▸ Provided data:
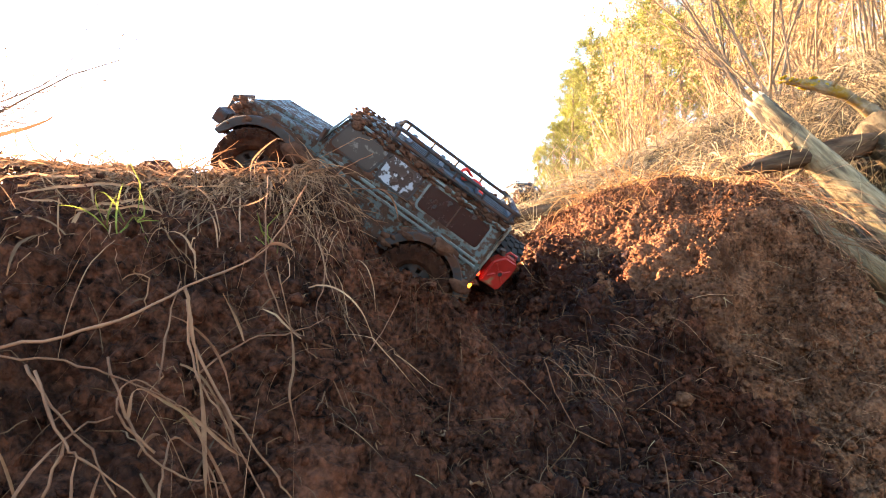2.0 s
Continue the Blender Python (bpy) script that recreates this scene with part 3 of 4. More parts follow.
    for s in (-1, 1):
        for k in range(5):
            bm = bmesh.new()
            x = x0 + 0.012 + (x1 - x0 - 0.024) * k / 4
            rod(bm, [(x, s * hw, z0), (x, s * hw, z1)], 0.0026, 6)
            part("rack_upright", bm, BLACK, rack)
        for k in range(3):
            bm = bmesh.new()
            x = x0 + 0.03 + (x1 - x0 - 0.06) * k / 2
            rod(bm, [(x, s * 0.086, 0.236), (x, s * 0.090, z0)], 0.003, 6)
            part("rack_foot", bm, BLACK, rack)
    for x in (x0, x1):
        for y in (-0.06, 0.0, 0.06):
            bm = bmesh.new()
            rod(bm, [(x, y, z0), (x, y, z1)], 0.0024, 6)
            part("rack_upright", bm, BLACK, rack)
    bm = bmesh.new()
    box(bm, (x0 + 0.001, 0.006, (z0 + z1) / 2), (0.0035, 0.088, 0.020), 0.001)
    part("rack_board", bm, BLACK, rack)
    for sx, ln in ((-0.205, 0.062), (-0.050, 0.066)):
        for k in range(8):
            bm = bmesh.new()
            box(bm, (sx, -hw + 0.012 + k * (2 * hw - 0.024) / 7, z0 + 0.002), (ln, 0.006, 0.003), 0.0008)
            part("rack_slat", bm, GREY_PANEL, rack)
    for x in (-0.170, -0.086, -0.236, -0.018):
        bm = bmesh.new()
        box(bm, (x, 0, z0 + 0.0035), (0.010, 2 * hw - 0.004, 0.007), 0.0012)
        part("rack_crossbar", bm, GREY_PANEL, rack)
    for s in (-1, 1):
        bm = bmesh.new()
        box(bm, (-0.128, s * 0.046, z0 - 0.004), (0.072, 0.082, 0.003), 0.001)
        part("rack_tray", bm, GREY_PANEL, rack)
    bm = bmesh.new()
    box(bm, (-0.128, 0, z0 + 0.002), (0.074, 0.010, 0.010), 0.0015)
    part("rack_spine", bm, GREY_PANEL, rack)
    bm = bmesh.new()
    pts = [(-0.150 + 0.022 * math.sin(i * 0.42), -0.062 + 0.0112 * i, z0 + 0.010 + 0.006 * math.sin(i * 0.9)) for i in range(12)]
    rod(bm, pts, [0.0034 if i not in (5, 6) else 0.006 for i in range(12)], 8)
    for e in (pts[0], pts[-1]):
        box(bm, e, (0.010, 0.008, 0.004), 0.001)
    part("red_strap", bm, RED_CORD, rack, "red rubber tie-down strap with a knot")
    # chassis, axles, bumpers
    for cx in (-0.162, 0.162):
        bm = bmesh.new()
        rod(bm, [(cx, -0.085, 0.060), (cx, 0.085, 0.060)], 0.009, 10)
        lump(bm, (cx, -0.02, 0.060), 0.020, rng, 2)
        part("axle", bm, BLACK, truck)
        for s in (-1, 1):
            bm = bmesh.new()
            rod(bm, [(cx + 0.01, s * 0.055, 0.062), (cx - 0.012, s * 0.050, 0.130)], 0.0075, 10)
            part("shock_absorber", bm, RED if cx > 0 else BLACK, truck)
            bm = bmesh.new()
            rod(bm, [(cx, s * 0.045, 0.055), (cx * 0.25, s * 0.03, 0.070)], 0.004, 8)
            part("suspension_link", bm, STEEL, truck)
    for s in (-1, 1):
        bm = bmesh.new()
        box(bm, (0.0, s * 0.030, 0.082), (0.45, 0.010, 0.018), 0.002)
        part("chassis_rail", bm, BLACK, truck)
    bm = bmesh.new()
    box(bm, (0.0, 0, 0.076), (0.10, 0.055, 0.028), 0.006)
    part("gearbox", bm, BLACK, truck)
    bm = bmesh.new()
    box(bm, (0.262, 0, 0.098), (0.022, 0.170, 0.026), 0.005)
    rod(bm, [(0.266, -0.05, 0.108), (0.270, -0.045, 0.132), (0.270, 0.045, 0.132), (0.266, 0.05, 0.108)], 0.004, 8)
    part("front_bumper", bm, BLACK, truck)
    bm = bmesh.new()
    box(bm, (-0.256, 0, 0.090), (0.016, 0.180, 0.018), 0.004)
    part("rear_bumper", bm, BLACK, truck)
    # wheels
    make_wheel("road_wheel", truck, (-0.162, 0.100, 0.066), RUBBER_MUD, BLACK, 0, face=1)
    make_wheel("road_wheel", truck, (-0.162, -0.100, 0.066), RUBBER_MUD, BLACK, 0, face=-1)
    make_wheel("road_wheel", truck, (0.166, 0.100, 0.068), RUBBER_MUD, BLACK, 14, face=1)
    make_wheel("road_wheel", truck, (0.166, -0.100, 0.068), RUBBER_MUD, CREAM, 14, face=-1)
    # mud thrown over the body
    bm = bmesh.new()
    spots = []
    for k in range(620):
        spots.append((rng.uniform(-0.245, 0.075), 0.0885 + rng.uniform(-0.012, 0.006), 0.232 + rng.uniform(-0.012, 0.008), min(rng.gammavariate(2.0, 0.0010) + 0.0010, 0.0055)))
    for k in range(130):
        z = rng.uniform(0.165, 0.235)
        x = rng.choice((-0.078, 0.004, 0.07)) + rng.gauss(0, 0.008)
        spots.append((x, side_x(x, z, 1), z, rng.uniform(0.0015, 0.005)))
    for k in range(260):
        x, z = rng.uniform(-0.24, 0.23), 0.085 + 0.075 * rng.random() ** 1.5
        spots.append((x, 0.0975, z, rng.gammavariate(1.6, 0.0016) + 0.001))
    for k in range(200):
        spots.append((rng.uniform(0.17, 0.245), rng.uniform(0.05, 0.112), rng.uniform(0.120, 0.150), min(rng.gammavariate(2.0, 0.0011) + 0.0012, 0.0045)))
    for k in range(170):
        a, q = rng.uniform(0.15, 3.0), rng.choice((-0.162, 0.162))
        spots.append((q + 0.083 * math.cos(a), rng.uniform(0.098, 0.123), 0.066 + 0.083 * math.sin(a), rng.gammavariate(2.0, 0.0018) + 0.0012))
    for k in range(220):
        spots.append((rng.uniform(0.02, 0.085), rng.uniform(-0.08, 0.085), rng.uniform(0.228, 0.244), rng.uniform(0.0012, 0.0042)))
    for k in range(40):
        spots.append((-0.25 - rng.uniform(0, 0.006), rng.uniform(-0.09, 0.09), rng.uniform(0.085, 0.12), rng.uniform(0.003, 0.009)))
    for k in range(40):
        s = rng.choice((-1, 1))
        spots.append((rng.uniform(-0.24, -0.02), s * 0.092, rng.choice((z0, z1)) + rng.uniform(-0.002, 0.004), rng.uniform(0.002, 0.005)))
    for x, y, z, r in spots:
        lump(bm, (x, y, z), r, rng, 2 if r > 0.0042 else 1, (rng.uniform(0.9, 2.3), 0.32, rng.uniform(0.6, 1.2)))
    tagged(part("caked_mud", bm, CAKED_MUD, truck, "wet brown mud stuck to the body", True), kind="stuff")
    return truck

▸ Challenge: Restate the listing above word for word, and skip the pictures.

▸ Final result:
2.0 s
Continue the Blender Python (bpy) script that recreates this scene with part 3 of 4. More parts follow.
    for s in (-1, 1):
        for k in range(5):
            bm = bmesh.new()
            x = x0 + 0.012 + (x1 - x0 - 0.024) * k / 4
            rod(bm, [(x, s * hw, z0), (x, s * hw, z1)], 0.0026, 6)
            part("rack_upright", bm, BLACK, rack)
        for k in range(3):
            bm = bmesh.new()
            x = x0 + 0.03 + (x1 - x0 - 0.06) * k / 2
            rod(bm, [(x, s * 0.086, 0.236), (x, s * 0.090, z0)], 0.003, 6)
            part("rack_foot", bm, BLACK, rack)
    for x in (x0, x1):
        for y in (-0.06, 0.0, 0.06):
            bm = bmesh.new()
            rod(bm, [(x, y, z0), (x, y, z1)], 0.0024, 6)
            part("rack_upright", bm, BLACK, rack)
    bm = bmesh.new()
    box(bm, (x0 + 0.001, 0.006, (z0 + z1) / 2), (0.0035, 0.088, 0.020), 0.001)
    part("rack_board", bm, BLACK, rack)
    for sx, ln in ((-0.205, 0.062), (-0.050, 0.066)):
        for k in range(8):
            bm = bmesh.new()
            box(bm, (sx, -hw + 0.012 + k * (2 * hw - 0.024) / 7, z0 + 0.002), (ln, 0.006, 0.003), 0.0008)
            part("rack_slat", bm, GREY_PANEL, rack)
    for x in (-0.170, -0.086, -0.236, -0.018):
        bm = bmesh.new()
        box(bm, (x, 0, z0 + 0.0035), (0.010, 2 * hw - 0.004, 0.007), 0.0012)
        part("rack_crossbar", bm, GREY_PANEL, rack)
    for s in (-1, 1):
        bm = bmesh.new()
        box(bm, (-0.128, s * 0.046, z0 - 0.004), (0.072, 0.082, 0.003), 0.001)
        part("rack_tray", bm, GREY_PANEL, rack)
    bm = bmesh.new()
    box(bm, (-0.128, 0, z0 + 0.002), (0.074, 0.010, 0.010), 0.0015)
    part("rack_spine", bm, GREY_PANEL, rack)
    bm = bmesh.new()
    pts = [(-0.150 + 0.022 * math.sin(i * 0.42), -0.062 + 0.0112 * i, z0 + 0.010 + 0.006 * math.sin(i * 0.9)) for i in range(12)]
    rod(bm, pts, [0.0034 if i not in (5, 6) else 0.006 for i in range(12)], 8)
    for e in (pts[0], pts[-1]):
        box(bm, e, (0.010, 0.008, 0.004), 0.001)
    part("red_strap", bm, RED_CORD, rack, "red rubber tie-down strap with a knot")
    # chassis, axles, bumpers
    for cx in (-0.162, 0.162):
        bm = bmesh.new()
        rod(bm, [(cx, -0.085, 0.060), (cx, 0.085, 0.060)], 0.009, 10)
        lump(bm, (cx, -0.02, 0.060), 0.020, rng, 2)
        part("axle", bm, BLACK, truck)
        for s in (-1, 1):
            bm = bmesh.new()
            rod(bm, [(cx + 0.01, s * 0.055, 0.062), (cx - 0.012, s * 0.050, 0.130)], 0.0075, 10)
            part("shock_absorber", bm, RED if cx > 0 else BLACK, truck)
            bm = bmesh.new()
            rod(bm, [(cx, s * 0.045, 0.055), (cx * 0.25, s * 0.03, 0.070)], 0.004, 8)
            part("suspension_link", bm, STEEL, truck)
    for s in (-1, 1):
        bm = bmesh.new()
        box(bm, (0.0, s * 0.030, 0.082), (0.45, 0.010, 0.018), 0.002)
        part("chassis_rail", bm, BLACK, truck)
    bm = bmesh.new()
    box(bm, (0.0, 0, 0.076), (0.10, 0.055, 0.028), 0.006)
    part("gearbox", bm, BLACK, truck)
    bm = bmesh.new()
    box(bm, (0.262, 0, 0.098), (0.022, 0.170, 0.026), 0.005)
    rod(bm, [(0.266, -0.05, 0.108), (0.270, -0.045, 0.132), (0.270, 0.045, 0.132), (0.266, 0.05, 0.108)], 0.004, 8)
    part("front_bumper", bm, BLACK, truck)
    bm = bmesh.new()
    box(bm, (-0.256, 0, 0.090), (0.016, 0.180, 0.018), 0.004)
    part("rear_bumper", bm, BLACK, truck)
    # wheels
    make_wheel("road_wheel", truck, (-0.162, 0.100, 0.066), RUBBER_MUD, BLACK, 0, face=1)
    make_wheel("road_wheel", truck, (-0.162, -0.100, 0.066), RUBBER_MUD, BLACK, 0, face=-1)
    make_wheel("road_wheel", truck, (0.166, 0.100, 0.068), RUBBER_MUD, BLACK, 14, face=1)
    make_wheel("road_wheel", truck, (0.166, -0.100, 0.068), RUBBER_MUD, CREAM, 14, face=-1)
    # mud thrown over the body
    bm = bmesh.new()
    spots = []
    for k in range(620):
        spots.append((rng.uniform(-0.245, 0.075), 0.0885 + rng.uniform(-0.012, 0.006), 0.232 + rng.uniform(-0.012, 0.008), min(rng.gammavariate(2.0, 0.0010) + 0.0010, 0.0055)))
    for k in range(130):
        z = rng.uniform(0.165, 0.235)
        x = rng.choice((-0.078, 0.004, 0.07)) + rng.gauss(0, 0.008)
        spots.append((x, side_x(x, z, 1), z, rng.uniform(0.0015, 0.005)))
    for k in range(260):
        x, z = rng.uniform(-0.24, 0.23), 0.085 + 0.075 * rng.random() ** 1.5
        spots.append((x, 0.0975, z, rng.gammavariate(1.6, 0.0016) + 0.001))
    for k in range(200):
        spots.append((rng.uniform(0.17, 0.245), rng.uniform(0.05, 0.112), rng.uniform(0.120, 0.150), min(rng.gammavariate(2.0, 0.0011) + 0.0012, 0.0045)))
    for k in range(170):
        a, q = rng.uniform(0.15, 3.0), rng.choice((-0.162, 0.162))
        spots.append((q + 0.083 * math.cos(a), rng.uniform(0.098, 0.123), 0.066 + 0.083 * math.sin(a), rng.gammavariate(2.0, 0.0018) + 0.0012))
    for k in range(220):
        spots.append((rng.uniform(0.02, 0.085), rng.uniform(-0.08, 0.085), rng.uniform(0.228, 0.244), rng.uniform(0.0012, 0.0042)))
    for k in range(40):
        spots.append((-0.25 - rng.uniform(0, 0.006), rng.uniform(-0.09, 0.09), rng.uniform(0.085, 0.12), rng.uniform(0.003, 0.009)))
    for k in range(40):
        s = rng.choice((-1, 1))
        spots.append((rng.uniform(-0.24, -0.02), s * 0.092, rng.choice((z0, z1)) + rng.uniform(-0.002, 0.004), rng.uniform(0.002, 0.005)))
    for x, y, z, r in spots:
        lump(bm, (x, y, z), r, rng, 2 if r > 0.0042 else 1, (rng.uniform(0.9, 2.3), 0.32, rng.uniform(0.6, 1.2)))
    tagged(part("caked_mud", bm, CAKED_MUD, truck, "wet brown mud stuck to the body", True), kind="stuff")
    return truck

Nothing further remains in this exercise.